Contraction of Cardiac Muscle Cells Is Triggered by an Electrical Action Potential
The heart is a muscular pump that propels blood through the blood vessels by alternately relaxing and contracting. As the heart muscle relaxes, the ventricles fill with venous blood.
During cardiac contraction, some of this blood is ejected into the arteries. Cardiac contraction takes place in two stages: (1) the right and left atria begin to contract, and (2) after a delay of 50 to 150 milliseconds (msec), the right and left ventricles begin to contract. Atrial contraction helps to finish filling the ventricles with blood. The delay allows time for this “topping up" of ventricular volume. Ventricular contraction ejects blood out of the left ventricle into the aorta and out of the right ventricle into the pulmonary artery. After ventricular ejection, the heart relaxes, and the ventricles begin to refill. The entire contractile sequence is initiated and organized by an electrical signal, an action potential, which propagates from muscle cell to muscle cell, through the heart.This chapter begins with a brief description of how cardiac muscle contracts, followed by a detailed description of the action potentials that initiate and organize the heart’s contractions. Several common electrical dysfunctions of the heart are then discussed.
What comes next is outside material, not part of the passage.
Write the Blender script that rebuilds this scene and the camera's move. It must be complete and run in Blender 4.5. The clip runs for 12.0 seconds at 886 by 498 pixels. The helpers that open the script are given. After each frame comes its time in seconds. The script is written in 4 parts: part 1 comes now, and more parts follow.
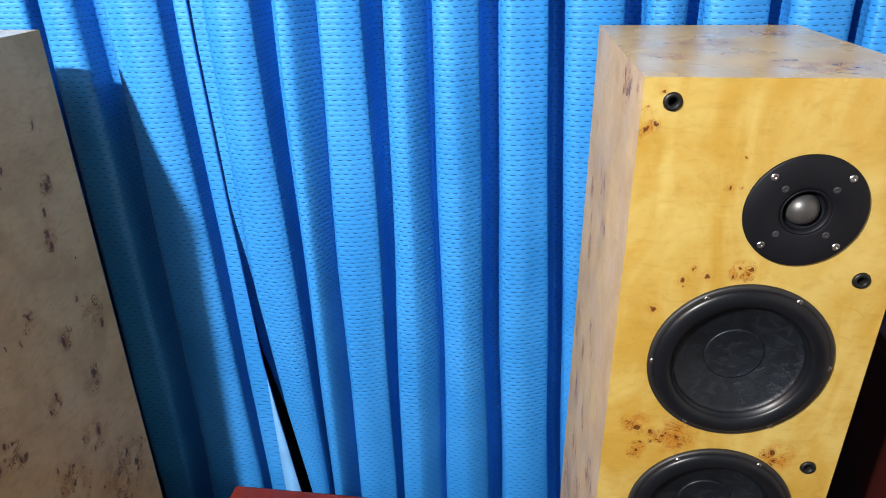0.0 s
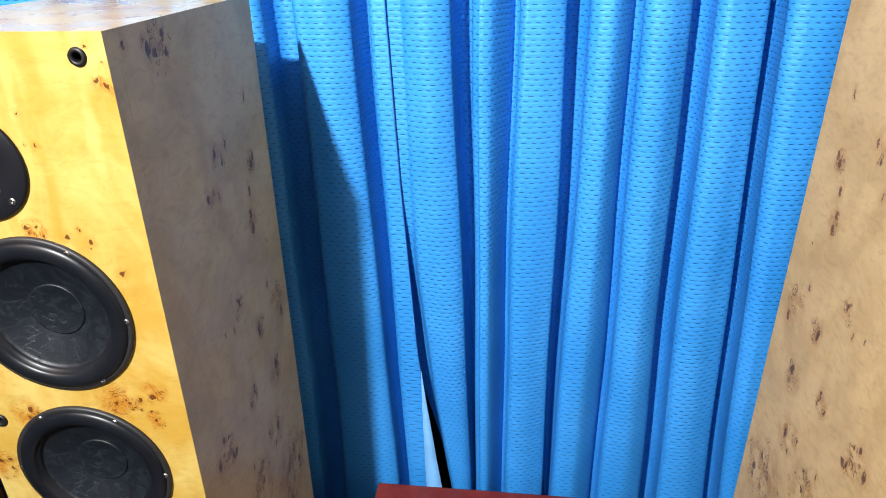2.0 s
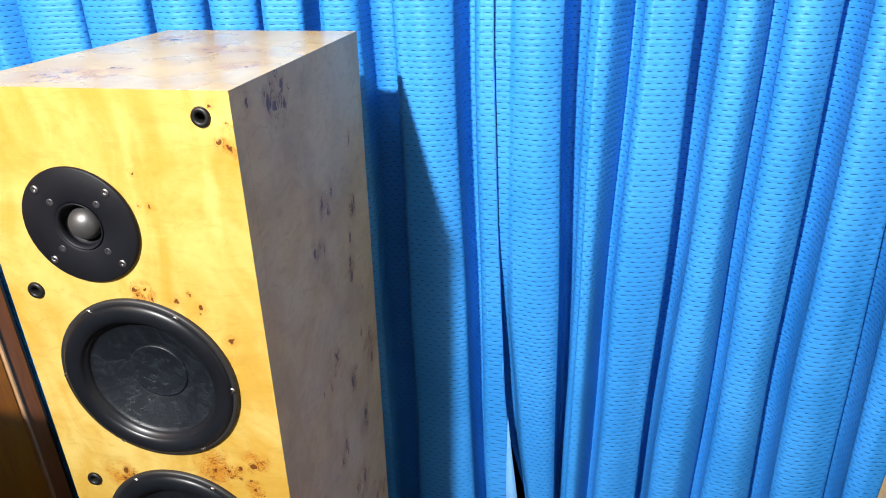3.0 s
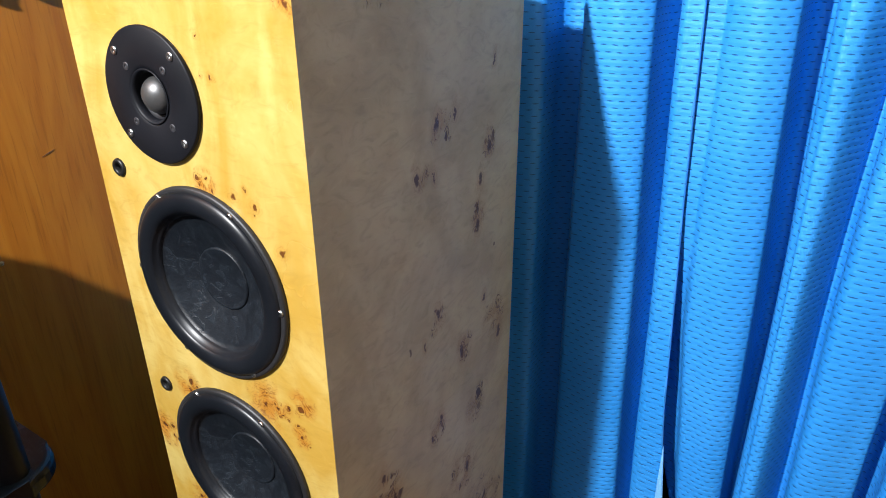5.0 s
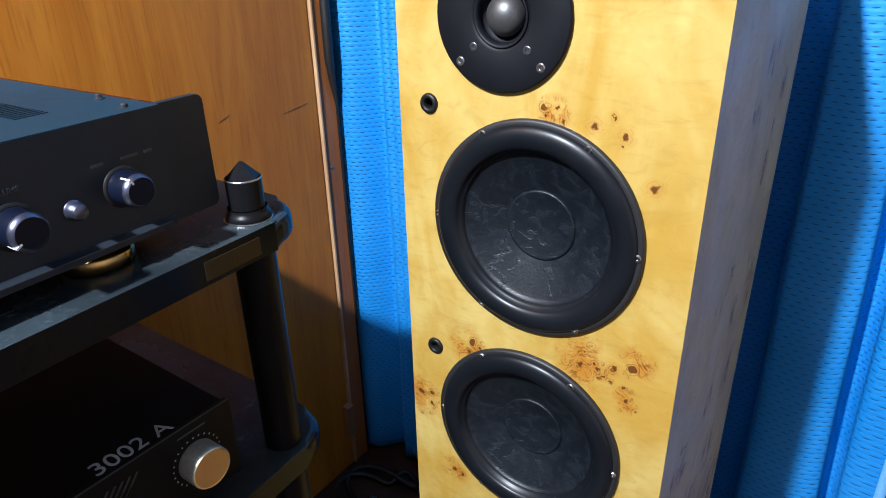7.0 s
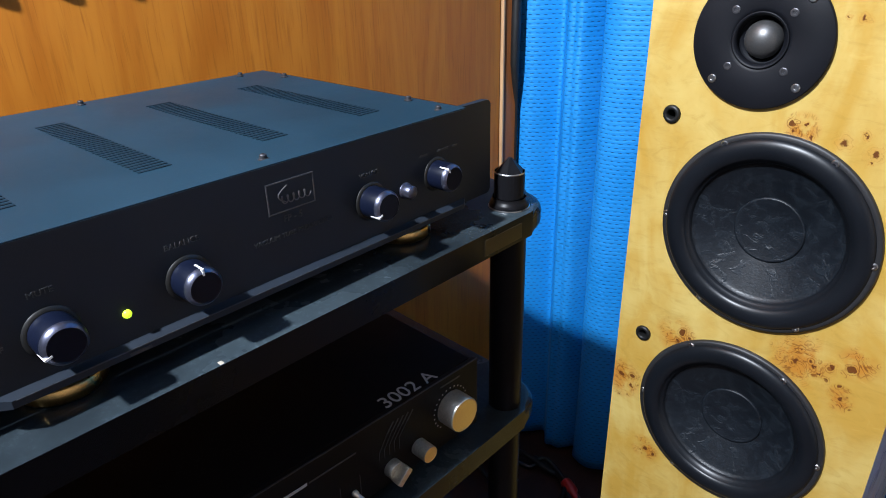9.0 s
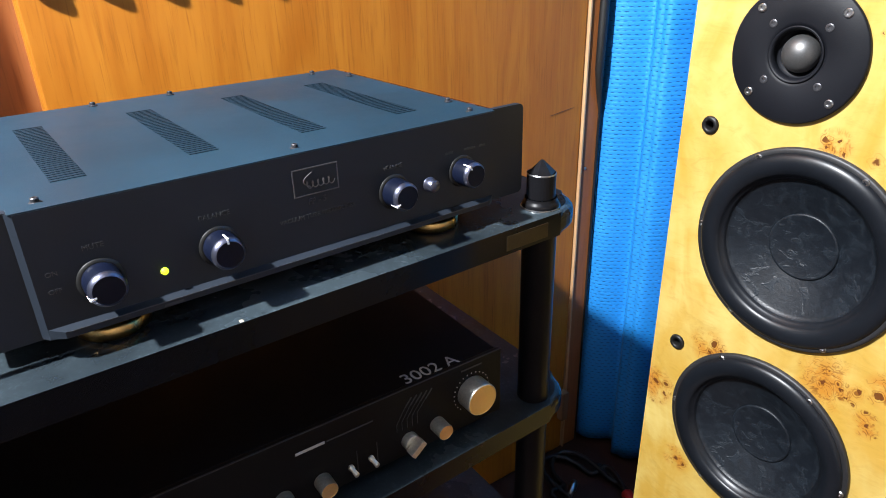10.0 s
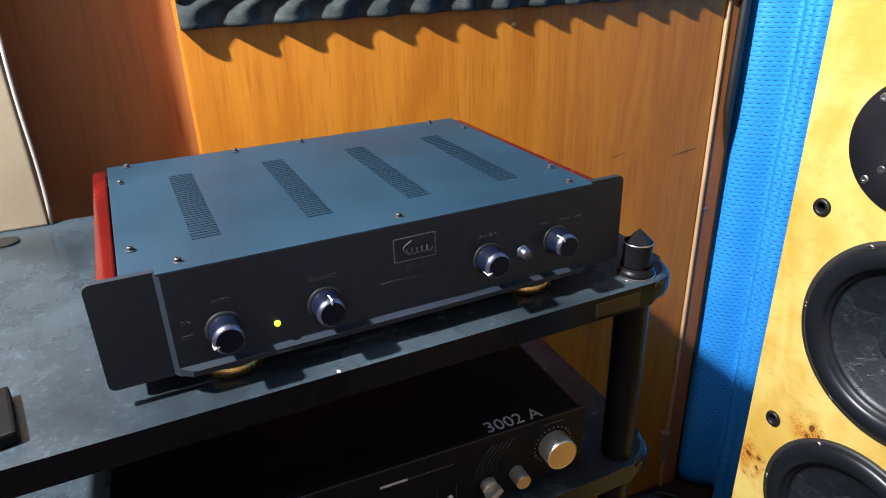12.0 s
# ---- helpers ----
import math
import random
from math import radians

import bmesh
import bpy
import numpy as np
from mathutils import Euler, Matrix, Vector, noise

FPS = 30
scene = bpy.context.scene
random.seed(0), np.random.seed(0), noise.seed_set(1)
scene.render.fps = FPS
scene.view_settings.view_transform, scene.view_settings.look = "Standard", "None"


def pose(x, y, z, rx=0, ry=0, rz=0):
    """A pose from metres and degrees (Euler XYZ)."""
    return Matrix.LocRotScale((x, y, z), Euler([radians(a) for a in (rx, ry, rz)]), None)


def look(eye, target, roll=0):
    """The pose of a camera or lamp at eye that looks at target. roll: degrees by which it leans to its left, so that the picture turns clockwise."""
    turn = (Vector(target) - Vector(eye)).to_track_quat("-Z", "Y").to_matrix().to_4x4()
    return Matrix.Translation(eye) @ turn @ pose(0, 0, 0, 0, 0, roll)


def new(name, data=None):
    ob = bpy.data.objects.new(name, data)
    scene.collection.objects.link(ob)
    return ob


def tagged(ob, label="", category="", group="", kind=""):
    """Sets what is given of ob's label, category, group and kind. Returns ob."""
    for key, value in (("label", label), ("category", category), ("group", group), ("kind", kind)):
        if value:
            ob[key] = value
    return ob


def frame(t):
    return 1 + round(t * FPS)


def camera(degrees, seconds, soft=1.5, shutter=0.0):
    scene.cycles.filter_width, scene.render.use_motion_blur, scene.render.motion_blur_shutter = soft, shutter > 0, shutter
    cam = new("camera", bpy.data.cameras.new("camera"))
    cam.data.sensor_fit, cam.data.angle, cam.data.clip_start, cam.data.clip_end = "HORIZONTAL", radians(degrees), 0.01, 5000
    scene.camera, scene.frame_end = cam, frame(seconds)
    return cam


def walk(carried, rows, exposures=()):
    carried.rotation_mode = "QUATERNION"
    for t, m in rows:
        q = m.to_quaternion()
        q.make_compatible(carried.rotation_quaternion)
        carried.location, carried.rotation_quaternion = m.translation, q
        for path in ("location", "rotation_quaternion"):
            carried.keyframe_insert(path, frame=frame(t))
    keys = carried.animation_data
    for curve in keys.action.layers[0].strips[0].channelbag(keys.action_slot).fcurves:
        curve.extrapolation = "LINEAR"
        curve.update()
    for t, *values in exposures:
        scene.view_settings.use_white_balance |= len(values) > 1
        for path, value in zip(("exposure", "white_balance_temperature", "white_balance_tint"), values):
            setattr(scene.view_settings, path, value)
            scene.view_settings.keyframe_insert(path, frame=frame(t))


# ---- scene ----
cam = camera(67.5, 12.0, 0.95)
PATH = [
    (0, (0.044, 0.077, 1.241), (-0.197, 1.866, 0.38), -0.9),
    (0.5, (0.054, 0.108, 1.204), (-0.159, 1.901, 0.344), -1.0),
    (1, (-0.019, 0.107, 1.159), (-0.226, 1.9, 0.299), -0.9),
    (1.5, (-0.16, 0.084, 1.169), (-0.356, 1.881, 0.313), -0.6),
    (2, (-0.271, 0.074, 1.199), (-0.482, 1.867, 0.337), -0.8),
    (2.5, (-0.331, 0.084, 1.225), (-0.561, 1.878, 0.372), -1.0),
    (3, (-0.357, 0.144, 1.231), (-0.711, 1.918, 0.378), -1.0),
    (3.5, (-0.335, 0.206, 1.21), (-0.936, 1.913, 0.36), -0.7),
    (3.7, (-0.322, 0.224, 1.204), (-1.007, 1.899, 0.353), -0.6),
    (5.5, (-0.295, 0.286, 1.077), (-1.3, 1.793, 0.23), -0.4),
    (6, (-0.343, 0.276, 1.038), (-1.344, 1.782, 0.183), -0.6),
    (6.5, (-0.418, 0.244, 1.03), (-1.454, 1.734, 0.189), -0.9),
    (7, (-0.513, 0.174, 1.066), (-1.565, 1.646, 0.214), -1.4),
    (7.5, (-0.575, 0.096, 1.087), (-1.656, 1.548, 0.236), -1.4),
    (7.7, (-0.585, 0.078, 1.089), (-1.691, 1.511, 0.239), -1.4),
    (9.3, (-0.537, 0.046, 1.093), (-1.891, 1.249, 0.245), -1.5),
    (9.5, (-0.524, 0.059, 1.092), (-1.923, 1.212, 0.249), -1.6),
    (10, (-0.48, 0.074, 1.101), (-1.983, 1.089, 0.257), -1.5),
    (10.5, (-0.447, 0.08, 1.136), (-2.024, 0.976, 0.292), -1.5),
    (11, (-0.446, 0.084, 1.151), (-2.047, 0.935, 0.306), -1.5),
    (11.5, (-0.456, 0.095, 1.161), (-2.09, 0.886, 0.32), -1.7),
    (12, (-0.461, 0.091, 1.16), (-2.14, 0.788, 0.325), -1.7),
]
walk(cam, [(t, look(eye, target, roll)) for t, eye, target, roll in PATH],
     [(0.0, 0.0, 6500, 10), (1.0, 0.1, 6450, 10), (2.0, 0.15, 6450, 10), (2.5, 0.15, 6500, 10), (3.5, 0.1, 6500, 10), (5.5, 0.08, 5950, 10), (6.0, 0.06, 5700, 10), (6.5, 0.02, 5650, 10), (7.0, -0.1, 5650, 10),
      (7.5, -0.35, 5650, 10), (9.5, -0.32, 5650, 10), (10.0, 0.24, 6050, 10), (10.5, 0.26, 6050, 10), (11.0, 0.26, 6050, 10), (12.0, 0.2, 6100, 10)])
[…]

Throughout this chapter, comparisons are made between cardiac and skeletal muscle (Table 19-1). In both cardiac and skeletal muscle, an electrical action potential in each muscle cell is necessary to trigger a contraction. The molecular mechanisms that carry out the contraction are also similar in both types of muscle. However, important differences exist between cardiac and skeletal muscle in the characteristics of the action potentials that initiate contractions.